Who else fenced today? When you’re not there fencing, do you watch other events, shop, socialize, or head back to the hotel’s jacuzzi?

Summer Nationals – Day 0

It’s finally here! Summer Nationals started on June 22nd, and hordes of fencers will be converging on the Columbus Convention Center in central Ohio through July 3rd. If you missed my earlier post, you can catch up on the basic facts of the event here.

This year I decided to drive because I’m fencing on three separate days and the airfare was rather unfriendly. I packed my tournament equipment, which doesn’t differ much from my everyday practice equipment at this point. I threw an extra lamé in the car, double-checked that my competition mask was in my bag, and tossed a lot of extra socks in my suitcase. About nine hours later, I have arrived!

Dinner or fire?

Dinner or fire?

I have checked in at an Extended Stay America for the week, which features a kitchen. I unpacked my cooler, and since it was too late to order dinner anywhere, set to work cooking myself a carb-heavy meal. I searched out a plate, spatula, knife, fork, and colander, only to discover that I lacked a pot to boil water. With a quick trip to the lobby, I obtained two pots. The woman working at the front desk seemed surprised that I really wanted to cook. Wasn’t that one of their advertising points? She warned me to be careful not to set off the smoke alarms.

Nutella

Dessert – Nutella with strawberries

Well everyone should be happy to know that I managed to boil water without setting off the sprinklers. I don’t fence until the afternoon tomorrow, so I hope that this meal will stay with me through the day. I don’t like to eat much immediately before or during a tournament. Most importantly though, I remembered dessert!

Each event in a tournament is given a check-in window an hour in length. The first round of fencing typically starts thirty minutes after the check-in ends, although with the increased prevalence of computerized tournament software, sometimes this happens faster. I used to plan on arriving at the beginning of that window, but for tomorrow I’ll probably arrive earlier than that. I need to allow enough time for my warmup.

For the first day of competition, I’ll have to take my equipment to be tested and approved by the armorers. They will evaluate it for safety and conductivity. Once each piece passes for the first event, it doesn’t need to be retested on the following days.
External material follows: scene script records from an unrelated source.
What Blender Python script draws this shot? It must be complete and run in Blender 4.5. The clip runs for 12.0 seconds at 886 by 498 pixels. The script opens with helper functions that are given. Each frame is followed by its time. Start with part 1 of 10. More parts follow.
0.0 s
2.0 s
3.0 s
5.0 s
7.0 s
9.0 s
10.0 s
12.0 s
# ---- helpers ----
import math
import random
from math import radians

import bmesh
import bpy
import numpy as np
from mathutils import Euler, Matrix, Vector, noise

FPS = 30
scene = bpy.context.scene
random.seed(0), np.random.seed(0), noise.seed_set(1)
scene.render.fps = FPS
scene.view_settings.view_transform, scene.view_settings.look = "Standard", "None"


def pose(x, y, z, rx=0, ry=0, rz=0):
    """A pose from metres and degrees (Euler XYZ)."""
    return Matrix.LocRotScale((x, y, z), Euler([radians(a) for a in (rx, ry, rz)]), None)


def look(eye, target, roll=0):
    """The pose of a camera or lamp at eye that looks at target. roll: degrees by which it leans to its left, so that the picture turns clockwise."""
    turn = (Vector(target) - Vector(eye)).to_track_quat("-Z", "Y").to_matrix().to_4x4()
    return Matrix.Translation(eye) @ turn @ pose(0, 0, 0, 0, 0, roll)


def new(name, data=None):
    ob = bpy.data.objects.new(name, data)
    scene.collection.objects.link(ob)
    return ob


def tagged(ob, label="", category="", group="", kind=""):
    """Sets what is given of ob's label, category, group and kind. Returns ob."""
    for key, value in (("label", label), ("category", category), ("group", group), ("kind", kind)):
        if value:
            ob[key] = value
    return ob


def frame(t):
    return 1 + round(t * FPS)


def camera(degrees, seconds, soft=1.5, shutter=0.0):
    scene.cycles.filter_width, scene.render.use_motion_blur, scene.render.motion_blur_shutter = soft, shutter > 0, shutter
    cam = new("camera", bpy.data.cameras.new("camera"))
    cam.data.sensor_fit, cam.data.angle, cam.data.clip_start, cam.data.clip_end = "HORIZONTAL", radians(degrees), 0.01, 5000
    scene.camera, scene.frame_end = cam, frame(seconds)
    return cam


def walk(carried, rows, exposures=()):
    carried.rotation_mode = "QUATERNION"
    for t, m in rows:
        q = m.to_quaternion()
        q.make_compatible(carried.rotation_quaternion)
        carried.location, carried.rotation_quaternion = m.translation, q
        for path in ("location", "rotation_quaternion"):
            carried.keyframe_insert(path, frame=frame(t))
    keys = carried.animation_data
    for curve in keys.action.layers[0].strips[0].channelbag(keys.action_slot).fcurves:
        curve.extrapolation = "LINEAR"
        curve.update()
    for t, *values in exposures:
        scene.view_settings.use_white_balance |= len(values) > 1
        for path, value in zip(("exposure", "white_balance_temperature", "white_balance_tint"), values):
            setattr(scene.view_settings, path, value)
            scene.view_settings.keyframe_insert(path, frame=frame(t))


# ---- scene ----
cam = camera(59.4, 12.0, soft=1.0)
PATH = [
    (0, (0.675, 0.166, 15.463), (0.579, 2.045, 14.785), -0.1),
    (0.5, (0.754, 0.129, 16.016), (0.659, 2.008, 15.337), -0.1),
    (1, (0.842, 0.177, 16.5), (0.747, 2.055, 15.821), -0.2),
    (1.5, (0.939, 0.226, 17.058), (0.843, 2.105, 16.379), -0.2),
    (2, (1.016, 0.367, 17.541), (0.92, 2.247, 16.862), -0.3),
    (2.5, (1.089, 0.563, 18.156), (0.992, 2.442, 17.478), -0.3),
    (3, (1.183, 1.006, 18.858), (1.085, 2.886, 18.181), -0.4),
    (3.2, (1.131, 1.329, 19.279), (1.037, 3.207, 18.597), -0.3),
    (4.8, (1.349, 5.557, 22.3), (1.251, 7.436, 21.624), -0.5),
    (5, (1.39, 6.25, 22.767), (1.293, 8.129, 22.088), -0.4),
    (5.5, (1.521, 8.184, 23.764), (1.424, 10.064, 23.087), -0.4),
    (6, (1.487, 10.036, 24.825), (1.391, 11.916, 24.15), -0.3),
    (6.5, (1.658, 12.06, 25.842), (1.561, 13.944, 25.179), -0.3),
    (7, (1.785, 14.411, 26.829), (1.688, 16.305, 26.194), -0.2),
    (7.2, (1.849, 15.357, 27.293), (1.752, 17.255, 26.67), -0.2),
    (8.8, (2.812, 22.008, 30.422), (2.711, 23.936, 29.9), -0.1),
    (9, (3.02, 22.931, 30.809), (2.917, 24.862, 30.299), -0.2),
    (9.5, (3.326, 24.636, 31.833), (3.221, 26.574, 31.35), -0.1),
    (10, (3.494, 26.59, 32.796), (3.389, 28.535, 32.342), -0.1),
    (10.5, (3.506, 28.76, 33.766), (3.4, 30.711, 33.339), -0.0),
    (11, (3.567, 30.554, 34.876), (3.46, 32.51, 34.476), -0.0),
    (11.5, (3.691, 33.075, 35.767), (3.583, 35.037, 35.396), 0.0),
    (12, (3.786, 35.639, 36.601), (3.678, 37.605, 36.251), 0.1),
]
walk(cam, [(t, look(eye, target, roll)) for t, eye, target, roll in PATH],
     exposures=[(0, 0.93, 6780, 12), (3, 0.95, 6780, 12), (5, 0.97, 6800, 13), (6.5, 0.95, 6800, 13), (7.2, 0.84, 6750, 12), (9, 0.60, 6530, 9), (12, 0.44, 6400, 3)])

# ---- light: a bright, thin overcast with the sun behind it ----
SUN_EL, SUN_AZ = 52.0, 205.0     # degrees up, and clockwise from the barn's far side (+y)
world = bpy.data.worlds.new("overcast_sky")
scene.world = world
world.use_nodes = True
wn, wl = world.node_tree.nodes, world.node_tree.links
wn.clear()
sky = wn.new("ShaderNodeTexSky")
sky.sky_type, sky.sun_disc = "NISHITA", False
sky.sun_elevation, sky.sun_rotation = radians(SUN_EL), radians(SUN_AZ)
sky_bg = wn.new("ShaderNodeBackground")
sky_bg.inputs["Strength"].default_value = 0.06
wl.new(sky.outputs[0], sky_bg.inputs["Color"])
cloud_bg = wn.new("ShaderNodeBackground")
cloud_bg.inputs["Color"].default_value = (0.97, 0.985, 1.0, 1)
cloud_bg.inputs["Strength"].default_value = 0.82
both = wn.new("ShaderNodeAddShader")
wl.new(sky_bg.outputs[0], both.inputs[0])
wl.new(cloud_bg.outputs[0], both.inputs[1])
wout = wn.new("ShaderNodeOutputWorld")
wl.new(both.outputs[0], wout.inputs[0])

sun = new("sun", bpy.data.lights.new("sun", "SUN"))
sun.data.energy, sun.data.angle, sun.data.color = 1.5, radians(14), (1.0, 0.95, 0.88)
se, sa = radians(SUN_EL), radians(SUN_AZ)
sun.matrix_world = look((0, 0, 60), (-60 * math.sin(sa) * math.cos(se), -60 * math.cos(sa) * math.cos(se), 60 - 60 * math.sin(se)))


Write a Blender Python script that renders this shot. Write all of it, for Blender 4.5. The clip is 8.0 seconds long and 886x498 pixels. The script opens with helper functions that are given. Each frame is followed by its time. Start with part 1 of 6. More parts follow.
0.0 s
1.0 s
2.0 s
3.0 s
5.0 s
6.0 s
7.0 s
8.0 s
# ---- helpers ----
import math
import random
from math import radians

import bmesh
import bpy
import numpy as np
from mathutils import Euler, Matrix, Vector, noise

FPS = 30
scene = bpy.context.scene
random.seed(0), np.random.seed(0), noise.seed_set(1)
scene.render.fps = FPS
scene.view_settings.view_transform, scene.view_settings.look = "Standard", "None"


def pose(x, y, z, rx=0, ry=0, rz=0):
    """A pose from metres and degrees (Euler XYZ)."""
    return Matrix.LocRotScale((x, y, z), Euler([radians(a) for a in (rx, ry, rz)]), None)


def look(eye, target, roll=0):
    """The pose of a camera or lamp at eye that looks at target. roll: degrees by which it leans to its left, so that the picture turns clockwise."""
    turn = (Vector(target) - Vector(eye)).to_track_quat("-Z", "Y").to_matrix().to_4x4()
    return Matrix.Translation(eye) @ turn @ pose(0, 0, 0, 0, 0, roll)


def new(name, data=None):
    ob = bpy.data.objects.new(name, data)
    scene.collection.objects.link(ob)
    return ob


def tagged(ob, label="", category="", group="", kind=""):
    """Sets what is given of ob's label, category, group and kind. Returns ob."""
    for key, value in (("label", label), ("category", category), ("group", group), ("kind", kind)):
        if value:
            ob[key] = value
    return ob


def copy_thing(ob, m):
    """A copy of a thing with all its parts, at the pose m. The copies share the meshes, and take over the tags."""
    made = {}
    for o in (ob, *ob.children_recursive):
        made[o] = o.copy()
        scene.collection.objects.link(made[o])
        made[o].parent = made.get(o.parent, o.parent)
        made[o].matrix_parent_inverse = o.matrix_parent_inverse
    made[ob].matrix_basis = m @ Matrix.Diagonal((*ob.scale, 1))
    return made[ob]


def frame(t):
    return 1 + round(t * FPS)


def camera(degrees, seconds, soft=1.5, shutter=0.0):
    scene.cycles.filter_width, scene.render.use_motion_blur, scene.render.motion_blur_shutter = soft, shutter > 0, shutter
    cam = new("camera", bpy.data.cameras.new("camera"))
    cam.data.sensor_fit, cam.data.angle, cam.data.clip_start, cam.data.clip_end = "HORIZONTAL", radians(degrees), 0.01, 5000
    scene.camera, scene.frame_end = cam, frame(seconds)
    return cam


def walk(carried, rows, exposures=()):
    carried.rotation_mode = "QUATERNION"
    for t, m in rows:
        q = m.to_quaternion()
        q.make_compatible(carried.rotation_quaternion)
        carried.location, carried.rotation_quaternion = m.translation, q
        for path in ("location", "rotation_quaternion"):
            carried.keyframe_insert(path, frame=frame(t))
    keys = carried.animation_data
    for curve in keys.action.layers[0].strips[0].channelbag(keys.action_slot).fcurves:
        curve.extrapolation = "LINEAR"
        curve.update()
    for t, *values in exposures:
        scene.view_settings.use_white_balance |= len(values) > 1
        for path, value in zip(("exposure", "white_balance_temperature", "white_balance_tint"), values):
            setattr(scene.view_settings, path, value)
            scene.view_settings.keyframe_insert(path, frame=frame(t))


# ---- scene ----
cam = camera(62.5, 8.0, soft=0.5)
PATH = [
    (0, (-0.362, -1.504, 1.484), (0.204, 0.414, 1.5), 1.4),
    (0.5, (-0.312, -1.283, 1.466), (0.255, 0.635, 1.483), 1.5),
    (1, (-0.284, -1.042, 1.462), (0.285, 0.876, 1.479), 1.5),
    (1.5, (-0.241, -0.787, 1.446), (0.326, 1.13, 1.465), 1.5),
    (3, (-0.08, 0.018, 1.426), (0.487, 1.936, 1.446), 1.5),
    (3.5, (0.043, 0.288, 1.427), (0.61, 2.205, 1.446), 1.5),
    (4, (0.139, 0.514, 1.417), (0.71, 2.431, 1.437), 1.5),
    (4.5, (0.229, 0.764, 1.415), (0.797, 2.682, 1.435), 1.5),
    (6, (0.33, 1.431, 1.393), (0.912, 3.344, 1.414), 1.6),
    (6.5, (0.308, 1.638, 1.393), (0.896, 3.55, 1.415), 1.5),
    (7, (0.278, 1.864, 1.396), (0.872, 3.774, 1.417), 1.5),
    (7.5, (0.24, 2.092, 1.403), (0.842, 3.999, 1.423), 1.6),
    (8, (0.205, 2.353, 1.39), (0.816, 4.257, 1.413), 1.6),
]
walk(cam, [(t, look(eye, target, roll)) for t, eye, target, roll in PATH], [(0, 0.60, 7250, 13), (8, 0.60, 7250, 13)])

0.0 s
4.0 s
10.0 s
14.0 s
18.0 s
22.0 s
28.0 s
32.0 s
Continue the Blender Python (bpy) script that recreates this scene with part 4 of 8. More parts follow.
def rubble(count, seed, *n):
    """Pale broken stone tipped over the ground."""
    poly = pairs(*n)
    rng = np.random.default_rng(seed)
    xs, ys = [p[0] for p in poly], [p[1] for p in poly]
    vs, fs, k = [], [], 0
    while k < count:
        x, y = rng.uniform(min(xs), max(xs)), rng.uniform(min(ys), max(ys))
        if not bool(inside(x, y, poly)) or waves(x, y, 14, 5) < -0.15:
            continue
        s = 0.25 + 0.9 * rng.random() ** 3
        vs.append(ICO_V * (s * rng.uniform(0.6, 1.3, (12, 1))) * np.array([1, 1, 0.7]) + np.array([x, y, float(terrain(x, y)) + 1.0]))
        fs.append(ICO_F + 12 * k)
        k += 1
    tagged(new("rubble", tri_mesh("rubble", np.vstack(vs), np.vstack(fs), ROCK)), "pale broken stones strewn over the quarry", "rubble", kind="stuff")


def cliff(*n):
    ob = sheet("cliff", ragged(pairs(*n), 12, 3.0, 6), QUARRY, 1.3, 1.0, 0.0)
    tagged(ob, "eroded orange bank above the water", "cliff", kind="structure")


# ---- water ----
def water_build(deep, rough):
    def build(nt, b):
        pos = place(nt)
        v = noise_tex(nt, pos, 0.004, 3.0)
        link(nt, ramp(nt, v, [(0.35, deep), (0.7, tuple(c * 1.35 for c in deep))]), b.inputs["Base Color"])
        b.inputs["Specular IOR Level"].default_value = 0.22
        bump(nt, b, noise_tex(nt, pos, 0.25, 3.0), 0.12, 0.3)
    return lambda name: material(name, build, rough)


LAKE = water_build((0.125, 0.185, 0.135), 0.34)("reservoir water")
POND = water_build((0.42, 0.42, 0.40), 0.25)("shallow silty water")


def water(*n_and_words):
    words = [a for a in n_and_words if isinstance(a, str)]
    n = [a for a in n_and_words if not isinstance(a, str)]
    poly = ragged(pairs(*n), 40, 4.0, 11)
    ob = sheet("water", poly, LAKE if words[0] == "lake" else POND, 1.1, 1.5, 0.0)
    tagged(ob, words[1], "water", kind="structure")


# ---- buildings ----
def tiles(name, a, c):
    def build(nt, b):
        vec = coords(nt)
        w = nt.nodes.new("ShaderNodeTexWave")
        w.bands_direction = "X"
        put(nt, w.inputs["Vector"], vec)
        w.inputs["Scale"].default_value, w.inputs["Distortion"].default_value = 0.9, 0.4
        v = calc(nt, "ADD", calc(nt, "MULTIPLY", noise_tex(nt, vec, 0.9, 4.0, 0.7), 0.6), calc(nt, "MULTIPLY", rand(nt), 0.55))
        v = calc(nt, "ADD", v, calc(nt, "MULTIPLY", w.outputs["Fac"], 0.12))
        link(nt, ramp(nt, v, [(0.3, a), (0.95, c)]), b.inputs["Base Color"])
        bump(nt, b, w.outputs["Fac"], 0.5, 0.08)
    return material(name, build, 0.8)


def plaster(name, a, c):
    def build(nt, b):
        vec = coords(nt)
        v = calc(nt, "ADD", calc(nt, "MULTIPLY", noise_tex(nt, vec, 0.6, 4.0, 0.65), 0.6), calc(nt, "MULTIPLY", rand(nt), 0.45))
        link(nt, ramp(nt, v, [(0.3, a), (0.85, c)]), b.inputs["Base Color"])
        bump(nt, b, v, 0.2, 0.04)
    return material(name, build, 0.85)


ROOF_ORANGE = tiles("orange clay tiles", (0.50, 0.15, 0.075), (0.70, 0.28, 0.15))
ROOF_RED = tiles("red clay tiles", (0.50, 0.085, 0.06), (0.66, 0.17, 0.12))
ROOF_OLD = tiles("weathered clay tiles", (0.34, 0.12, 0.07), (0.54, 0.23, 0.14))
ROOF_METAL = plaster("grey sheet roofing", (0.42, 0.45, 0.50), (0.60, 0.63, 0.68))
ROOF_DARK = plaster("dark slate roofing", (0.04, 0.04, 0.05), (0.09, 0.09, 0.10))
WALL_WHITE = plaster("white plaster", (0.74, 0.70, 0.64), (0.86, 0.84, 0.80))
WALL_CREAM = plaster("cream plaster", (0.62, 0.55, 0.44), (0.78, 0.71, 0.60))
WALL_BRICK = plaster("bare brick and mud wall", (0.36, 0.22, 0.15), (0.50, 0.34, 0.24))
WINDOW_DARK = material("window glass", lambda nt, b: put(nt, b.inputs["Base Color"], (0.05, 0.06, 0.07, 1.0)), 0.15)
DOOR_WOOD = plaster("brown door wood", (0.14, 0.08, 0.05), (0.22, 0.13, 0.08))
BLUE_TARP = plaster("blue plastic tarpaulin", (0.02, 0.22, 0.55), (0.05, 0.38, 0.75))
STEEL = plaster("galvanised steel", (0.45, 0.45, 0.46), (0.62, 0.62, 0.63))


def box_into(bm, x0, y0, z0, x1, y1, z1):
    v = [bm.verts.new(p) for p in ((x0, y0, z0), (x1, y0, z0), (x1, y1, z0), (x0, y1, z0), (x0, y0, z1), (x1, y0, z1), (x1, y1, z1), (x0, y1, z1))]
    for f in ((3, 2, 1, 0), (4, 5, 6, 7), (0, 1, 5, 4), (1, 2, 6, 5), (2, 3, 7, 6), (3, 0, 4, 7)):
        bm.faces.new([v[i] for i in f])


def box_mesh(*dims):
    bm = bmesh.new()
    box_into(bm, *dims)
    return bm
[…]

I don’t have any particular rituals or routines that I need to perform before my event. I’ll bring an iPod with some music for my warmup. If I’m at the venue early enough, I’ll watch some of the other events. I might scan the vendors for interesting new gear, although I rarely buy anything until later in the day.

For other fencers, how do you prepare on the day before a tournament? Do you have a unique routine? Does it differ for a local event when compared to one where you need to travel?